■ DIRECTIONS FOR THIS TASK ■
Show, in full, each line of the data that contains "tagged".

* begin MATERIAL TO PROCESS *

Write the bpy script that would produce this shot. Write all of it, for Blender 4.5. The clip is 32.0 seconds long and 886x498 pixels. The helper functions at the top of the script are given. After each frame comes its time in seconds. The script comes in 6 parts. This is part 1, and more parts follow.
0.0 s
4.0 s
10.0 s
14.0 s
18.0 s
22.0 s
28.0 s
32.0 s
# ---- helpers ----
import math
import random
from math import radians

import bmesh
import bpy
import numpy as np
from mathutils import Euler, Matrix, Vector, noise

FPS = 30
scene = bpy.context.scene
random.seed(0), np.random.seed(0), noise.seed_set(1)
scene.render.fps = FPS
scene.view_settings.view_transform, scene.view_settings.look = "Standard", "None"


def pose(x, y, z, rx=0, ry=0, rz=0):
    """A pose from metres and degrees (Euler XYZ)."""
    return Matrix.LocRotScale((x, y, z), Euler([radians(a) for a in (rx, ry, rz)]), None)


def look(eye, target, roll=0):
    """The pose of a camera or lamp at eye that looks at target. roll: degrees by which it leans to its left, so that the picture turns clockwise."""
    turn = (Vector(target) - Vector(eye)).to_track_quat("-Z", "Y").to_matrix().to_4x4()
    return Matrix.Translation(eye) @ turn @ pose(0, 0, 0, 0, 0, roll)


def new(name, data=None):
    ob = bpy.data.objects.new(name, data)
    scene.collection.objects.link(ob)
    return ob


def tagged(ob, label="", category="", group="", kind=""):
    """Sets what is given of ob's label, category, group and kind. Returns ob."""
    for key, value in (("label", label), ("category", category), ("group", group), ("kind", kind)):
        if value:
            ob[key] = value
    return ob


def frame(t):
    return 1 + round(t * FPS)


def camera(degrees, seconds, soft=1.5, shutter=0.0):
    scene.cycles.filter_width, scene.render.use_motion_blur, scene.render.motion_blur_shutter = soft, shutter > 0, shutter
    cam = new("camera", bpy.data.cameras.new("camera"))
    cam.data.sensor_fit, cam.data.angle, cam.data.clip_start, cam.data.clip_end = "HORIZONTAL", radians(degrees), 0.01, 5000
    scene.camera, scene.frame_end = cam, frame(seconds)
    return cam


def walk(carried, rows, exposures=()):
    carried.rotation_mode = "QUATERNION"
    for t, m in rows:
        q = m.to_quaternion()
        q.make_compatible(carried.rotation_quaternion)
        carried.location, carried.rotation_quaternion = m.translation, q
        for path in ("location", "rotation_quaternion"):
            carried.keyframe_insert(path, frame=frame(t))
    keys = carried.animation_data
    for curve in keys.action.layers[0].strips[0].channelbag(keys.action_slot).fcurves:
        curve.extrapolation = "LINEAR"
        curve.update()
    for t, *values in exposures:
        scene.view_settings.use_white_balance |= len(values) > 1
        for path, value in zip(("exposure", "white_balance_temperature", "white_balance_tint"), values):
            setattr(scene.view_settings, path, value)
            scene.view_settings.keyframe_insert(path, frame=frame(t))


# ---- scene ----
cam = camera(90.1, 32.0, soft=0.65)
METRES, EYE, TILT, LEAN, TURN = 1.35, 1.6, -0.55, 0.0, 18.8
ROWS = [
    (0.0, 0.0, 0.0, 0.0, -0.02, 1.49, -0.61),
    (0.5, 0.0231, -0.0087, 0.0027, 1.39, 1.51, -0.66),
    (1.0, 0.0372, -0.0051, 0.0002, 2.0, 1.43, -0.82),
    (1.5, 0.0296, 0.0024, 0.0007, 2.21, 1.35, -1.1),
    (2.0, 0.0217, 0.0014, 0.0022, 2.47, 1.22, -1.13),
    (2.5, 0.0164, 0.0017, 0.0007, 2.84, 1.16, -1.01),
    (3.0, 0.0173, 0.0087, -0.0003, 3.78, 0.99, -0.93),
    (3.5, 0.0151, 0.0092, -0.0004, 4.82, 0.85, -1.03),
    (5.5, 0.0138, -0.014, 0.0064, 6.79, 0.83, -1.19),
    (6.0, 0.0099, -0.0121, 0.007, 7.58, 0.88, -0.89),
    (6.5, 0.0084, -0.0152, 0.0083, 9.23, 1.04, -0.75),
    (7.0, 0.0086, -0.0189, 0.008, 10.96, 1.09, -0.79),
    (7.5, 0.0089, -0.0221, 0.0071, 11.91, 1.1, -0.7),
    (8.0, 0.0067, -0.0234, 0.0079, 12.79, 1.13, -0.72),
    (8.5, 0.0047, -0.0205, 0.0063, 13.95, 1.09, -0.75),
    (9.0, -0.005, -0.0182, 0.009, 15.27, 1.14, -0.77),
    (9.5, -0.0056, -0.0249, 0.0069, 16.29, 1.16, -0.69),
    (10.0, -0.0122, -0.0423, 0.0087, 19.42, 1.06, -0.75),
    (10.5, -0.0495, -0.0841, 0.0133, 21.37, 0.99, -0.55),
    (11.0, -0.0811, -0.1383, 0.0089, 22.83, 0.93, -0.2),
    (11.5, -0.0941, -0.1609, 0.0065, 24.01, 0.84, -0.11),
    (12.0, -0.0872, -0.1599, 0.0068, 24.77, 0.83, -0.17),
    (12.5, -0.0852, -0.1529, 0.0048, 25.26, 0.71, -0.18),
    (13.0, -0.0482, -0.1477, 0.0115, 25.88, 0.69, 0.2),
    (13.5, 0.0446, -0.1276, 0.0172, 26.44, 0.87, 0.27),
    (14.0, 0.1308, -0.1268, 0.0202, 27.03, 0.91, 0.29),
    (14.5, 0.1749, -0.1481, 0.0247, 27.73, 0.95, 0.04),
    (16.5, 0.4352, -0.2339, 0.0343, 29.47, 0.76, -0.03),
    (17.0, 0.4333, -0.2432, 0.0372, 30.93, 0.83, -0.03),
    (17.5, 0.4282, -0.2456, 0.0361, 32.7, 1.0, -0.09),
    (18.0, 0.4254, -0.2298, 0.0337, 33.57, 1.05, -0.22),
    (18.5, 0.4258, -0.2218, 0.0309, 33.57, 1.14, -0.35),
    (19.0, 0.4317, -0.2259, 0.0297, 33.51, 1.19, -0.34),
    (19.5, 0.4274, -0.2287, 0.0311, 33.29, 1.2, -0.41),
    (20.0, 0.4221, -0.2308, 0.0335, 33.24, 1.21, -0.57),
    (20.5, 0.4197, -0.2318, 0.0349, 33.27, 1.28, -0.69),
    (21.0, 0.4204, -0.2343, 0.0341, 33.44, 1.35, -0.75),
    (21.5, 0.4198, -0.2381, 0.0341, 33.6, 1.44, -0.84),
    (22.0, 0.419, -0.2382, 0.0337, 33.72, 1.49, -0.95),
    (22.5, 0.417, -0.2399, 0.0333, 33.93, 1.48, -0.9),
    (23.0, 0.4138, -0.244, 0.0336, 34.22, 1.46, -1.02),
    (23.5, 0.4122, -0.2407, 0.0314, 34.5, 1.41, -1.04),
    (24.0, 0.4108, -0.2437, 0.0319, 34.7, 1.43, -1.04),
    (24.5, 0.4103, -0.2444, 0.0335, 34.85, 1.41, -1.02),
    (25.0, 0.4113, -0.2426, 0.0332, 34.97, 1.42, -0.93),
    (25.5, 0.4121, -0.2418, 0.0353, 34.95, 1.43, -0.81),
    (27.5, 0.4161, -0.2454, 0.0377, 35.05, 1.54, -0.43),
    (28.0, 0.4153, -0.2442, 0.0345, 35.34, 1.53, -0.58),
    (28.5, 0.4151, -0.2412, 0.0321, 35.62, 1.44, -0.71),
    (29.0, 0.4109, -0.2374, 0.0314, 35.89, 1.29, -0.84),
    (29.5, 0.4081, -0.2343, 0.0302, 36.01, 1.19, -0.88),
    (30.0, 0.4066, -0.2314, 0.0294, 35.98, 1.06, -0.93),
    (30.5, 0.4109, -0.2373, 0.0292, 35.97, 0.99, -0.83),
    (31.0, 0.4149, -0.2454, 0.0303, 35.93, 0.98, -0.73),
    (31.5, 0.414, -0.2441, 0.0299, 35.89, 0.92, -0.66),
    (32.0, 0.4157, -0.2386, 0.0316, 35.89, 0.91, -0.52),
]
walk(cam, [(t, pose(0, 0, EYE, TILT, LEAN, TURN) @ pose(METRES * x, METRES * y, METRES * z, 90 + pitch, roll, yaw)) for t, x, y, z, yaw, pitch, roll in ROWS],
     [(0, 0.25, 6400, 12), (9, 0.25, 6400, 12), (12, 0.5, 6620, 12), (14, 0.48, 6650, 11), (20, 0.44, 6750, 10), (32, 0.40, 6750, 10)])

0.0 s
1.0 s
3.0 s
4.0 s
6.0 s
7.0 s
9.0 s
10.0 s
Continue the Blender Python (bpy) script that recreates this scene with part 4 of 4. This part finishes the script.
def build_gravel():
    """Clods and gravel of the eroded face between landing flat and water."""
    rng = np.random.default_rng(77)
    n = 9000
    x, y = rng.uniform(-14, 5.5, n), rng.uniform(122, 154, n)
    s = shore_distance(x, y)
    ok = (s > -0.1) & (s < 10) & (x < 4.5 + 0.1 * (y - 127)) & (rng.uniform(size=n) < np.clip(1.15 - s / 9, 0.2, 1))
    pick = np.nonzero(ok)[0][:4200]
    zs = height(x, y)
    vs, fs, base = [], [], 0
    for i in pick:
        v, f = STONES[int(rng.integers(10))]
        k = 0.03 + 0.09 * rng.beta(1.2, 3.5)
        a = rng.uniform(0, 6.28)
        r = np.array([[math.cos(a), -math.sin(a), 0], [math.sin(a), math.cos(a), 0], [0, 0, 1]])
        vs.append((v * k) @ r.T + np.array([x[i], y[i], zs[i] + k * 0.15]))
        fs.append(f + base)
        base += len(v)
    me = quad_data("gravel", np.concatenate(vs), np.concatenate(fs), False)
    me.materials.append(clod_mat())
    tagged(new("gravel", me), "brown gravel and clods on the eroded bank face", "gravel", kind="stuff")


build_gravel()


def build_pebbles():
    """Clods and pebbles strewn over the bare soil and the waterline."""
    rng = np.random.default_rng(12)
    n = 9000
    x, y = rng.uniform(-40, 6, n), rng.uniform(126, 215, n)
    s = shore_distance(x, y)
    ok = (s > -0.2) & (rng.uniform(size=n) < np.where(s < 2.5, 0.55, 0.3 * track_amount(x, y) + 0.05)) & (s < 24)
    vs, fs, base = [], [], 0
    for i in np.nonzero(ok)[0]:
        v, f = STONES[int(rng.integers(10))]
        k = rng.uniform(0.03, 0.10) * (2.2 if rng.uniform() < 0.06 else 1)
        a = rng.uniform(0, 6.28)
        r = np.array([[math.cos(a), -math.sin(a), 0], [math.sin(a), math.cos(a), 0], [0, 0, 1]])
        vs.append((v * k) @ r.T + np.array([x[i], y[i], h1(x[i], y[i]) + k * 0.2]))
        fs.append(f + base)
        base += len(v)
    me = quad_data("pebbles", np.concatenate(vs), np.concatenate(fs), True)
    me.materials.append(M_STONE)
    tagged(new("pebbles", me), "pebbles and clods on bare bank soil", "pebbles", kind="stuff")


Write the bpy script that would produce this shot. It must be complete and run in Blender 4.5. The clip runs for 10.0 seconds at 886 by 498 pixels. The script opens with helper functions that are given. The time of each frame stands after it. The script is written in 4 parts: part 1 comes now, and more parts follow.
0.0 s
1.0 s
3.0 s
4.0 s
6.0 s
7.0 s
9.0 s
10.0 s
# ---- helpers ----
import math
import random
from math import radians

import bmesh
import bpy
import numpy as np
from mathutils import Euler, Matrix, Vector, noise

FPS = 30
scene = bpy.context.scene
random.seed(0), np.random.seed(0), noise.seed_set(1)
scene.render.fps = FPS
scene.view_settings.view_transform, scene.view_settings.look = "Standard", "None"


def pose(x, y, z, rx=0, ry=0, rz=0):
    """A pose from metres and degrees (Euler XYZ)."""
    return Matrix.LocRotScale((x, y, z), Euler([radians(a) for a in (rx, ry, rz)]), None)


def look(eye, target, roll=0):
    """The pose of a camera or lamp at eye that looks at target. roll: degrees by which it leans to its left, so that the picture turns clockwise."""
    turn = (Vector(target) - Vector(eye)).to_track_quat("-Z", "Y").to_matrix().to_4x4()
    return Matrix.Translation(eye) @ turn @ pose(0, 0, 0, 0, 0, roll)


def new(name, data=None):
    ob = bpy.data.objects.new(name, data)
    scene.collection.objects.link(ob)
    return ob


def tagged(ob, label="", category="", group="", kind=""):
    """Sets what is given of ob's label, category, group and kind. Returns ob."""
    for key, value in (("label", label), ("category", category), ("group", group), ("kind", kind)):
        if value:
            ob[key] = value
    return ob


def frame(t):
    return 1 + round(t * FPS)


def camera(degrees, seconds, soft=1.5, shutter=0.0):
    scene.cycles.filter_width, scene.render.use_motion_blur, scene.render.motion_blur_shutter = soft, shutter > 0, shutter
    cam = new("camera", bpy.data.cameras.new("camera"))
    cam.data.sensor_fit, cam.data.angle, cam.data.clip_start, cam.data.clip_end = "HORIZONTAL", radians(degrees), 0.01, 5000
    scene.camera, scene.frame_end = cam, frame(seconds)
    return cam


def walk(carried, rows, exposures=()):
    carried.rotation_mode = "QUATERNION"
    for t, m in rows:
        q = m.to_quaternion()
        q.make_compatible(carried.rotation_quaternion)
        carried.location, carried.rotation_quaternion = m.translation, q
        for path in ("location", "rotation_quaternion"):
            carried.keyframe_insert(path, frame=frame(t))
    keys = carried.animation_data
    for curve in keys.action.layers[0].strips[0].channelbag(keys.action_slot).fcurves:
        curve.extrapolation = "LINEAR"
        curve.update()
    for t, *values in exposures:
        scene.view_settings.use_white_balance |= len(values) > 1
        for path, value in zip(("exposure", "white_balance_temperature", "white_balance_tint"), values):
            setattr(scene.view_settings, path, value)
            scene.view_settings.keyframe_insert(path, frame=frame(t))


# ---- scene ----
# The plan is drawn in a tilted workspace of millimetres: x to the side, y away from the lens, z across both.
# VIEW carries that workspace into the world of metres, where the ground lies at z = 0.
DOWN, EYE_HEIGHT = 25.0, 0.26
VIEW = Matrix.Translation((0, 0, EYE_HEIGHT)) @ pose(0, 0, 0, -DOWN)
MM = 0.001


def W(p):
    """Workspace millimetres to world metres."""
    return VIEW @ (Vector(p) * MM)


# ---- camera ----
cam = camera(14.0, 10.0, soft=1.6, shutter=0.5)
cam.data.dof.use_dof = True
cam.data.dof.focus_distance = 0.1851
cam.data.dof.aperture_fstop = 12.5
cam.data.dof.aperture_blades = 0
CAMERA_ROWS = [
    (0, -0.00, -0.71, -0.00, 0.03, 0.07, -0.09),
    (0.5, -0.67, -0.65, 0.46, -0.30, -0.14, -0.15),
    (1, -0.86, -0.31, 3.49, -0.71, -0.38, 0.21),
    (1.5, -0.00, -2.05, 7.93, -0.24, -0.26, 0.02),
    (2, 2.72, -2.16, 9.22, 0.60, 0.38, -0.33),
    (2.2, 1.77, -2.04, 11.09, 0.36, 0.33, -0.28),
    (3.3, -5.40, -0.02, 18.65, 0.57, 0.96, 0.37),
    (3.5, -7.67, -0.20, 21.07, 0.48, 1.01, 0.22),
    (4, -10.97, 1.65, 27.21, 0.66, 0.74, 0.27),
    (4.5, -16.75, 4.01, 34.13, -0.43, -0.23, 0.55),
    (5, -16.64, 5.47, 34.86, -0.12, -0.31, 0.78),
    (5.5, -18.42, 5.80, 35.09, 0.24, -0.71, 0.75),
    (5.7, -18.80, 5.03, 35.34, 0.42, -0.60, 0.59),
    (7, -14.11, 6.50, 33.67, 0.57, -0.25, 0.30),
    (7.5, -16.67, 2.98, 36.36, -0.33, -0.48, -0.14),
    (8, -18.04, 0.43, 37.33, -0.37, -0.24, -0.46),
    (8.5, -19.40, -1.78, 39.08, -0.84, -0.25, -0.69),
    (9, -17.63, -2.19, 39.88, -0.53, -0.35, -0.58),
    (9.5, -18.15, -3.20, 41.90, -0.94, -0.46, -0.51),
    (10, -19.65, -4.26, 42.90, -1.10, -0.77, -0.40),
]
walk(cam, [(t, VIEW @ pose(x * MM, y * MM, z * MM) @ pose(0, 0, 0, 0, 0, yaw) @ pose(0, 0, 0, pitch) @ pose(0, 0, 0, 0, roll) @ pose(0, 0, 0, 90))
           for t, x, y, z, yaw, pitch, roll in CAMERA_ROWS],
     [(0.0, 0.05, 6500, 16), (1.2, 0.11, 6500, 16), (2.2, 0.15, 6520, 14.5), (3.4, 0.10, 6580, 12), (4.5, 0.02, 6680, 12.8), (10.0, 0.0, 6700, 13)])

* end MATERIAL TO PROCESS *

■ REPLY TO THE EXERCISE ■
def tagged(ob, label="", category="", group="", kind=""):
    tagged(new("gravel", me), "brown gravel and clods on the eroded bank face", "gravel", kind="stuff")
    tagged(new("pebbles", me), "pebbles and clods on bare bank soil", "pebbles", kind="stuff")
def tagged(ob, label="", category="", group="", kind=""):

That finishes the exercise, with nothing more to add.